---------- RECORDS SUPPLIED ----------

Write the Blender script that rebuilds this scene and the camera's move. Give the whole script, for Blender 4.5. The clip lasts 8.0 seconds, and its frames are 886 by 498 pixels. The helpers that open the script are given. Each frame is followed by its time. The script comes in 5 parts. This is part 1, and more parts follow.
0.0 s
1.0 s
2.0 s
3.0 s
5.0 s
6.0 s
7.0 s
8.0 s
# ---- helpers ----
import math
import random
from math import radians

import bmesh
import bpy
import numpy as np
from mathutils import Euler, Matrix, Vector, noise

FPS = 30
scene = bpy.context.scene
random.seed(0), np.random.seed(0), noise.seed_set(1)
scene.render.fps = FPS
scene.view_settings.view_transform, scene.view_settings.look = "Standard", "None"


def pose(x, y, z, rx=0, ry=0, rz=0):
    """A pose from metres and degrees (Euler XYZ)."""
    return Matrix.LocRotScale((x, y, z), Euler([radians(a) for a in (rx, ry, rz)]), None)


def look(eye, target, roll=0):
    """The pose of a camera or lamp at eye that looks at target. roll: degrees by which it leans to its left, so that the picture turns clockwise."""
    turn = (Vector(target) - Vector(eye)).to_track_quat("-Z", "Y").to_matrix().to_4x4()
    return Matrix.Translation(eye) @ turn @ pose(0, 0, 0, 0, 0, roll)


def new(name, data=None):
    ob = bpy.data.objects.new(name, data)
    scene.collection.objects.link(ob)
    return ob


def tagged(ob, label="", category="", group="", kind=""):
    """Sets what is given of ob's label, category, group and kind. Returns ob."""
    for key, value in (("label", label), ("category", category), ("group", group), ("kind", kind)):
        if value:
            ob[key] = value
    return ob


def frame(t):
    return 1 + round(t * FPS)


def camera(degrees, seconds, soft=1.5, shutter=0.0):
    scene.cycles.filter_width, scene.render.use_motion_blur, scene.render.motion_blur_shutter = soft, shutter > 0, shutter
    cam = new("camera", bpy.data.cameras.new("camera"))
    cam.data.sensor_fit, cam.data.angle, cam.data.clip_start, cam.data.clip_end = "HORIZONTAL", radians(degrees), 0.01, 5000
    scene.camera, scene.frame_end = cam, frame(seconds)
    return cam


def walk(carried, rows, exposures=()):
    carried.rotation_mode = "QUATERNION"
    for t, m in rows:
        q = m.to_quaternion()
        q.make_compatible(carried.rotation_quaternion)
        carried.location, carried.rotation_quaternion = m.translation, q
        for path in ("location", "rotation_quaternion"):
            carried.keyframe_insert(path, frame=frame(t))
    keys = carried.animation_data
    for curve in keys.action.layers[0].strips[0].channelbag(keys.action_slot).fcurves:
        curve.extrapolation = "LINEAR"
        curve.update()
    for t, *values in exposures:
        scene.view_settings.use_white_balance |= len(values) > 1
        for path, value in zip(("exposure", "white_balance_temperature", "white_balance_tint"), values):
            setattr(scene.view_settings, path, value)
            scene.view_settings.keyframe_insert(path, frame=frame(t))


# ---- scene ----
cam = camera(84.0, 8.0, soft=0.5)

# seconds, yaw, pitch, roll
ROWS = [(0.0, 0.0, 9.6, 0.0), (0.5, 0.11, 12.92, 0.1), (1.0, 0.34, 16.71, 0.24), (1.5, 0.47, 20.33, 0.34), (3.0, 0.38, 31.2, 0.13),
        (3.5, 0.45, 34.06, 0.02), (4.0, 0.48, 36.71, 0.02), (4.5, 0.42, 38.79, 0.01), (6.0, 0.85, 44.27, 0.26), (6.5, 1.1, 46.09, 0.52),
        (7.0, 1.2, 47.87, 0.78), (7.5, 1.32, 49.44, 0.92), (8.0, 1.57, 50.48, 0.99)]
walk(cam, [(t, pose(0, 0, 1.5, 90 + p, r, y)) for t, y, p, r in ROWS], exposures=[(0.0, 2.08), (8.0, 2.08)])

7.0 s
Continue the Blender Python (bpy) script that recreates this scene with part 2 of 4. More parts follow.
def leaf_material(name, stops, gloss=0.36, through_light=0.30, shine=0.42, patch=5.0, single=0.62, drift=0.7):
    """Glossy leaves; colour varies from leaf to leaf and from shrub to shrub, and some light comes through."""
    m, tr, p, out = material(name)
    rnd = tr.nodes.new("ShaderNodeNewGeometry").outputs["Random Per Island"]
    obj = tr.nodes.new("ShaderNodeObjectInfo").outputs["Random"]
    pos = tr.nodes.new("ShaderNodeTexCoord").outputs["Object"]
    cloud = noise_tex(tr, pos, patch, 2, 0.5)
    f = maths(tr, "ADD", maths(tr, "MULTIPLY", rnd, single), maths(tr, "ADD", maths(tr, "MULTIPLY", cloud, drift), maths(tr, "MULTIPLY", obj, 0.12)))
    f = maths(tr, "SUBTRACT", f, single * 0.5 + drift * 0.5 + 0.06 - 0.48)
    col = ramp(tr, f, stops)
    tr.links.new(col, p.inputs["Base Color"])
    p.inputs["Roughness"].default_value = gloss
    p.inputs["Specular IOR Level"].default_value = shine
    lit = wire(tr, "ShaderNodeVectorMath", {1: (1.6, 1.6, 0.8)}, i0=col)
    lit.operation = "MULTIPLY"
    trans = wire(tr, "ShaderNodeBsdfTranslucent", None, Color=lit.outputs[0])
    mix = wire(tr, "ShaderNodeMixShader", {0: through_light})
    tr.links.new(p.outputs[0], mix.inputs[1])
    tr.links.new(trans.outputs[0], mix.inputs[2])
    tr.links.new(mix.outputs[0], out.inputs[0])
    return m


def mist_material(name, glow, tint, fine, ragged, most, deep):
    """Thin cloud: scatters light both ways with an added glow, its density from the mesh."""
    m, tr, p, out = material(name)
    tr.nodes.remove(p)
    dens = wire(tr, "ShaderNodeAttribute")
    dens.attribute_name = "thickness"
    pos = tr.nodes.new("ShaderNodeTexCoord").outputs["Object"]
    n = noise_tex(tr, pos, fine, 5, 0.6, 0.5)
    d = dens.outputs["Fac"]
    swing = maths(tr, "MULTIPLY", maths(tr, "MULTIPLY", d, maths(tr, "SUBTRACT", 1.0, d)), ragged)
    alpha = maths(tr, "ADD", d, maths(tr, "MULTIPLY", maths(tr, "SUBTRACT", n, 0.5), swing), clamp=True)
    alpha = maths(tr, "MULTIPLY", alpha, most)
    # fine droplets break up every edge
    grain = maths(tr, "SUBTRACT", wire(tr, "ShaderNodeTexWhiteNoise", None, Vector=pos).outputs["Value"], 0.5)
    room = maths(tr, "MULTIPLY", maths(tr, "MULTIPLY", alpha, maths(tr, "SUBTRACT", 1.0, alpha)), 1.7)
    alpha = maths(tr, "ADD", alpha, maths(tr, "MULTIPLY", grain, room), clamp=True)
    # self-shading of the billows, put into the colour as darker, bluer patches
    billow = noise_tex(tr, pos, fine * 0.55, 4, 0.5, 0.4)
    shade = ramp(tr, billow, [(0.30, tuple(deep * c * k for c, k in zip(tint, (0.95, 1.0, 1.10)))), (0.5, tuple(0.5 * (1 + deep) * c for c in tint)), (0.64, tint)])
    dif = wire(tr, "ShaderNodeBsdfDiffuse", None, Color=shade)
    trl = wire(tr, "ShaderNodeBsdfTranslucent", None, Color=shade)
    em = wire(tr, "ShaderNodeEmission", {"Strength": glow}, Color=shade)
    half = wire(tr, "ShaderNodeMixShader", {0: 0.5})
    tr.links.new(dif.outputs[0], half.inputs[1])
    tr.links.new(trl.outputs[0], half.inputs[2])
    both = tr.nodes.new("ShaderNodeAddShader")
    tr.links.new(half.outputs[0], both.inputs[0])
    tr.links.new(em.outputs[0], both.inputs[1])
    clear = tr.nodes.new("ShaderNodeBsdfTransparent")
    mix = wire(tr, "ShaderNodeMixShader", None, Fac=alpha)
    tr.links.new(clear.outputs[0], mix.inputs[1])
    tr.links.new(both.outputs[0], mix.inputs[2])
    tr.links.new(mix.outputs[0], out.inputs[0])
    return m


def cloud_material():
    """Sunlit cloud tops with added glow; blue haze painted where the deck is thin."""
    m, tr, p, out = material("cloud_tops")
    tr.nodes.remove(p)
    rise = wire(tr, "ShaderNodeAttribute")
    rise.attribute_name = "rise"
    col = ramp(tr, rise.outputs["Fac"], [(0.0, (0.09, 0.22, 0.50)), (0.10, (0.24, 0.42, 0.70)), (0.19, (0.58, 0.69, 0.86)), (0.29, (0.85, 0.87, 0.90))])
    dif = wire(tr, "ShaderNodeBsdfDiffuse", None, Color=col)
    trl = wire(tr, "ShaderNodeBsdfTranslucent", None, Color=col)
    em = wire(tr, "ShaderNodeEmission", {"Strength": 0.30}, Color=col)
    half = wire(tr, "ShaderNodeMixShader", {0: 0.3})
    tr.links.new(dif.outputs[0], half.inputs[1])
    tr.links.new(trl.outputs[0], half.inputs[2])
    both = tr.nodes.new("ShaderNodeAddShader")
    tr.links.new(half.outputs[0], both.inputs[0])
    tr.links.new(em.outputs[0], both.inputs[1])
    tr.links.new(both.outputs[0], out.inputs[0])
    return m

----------

DO THIS:
Give back exactly the lines from the line that has "for path in" to the line that has "for curve in", both included, and leave out all others.

WRITTEN REPLY:
        for path in ("location", "rotation_quaternion"):
            carried.keyframe_insert(path, frame=frame(t))
    keys = carried.animation_data
    for curve in keys.action.layers[0].strips[0].channelbag(keys.action_slot).fcurves:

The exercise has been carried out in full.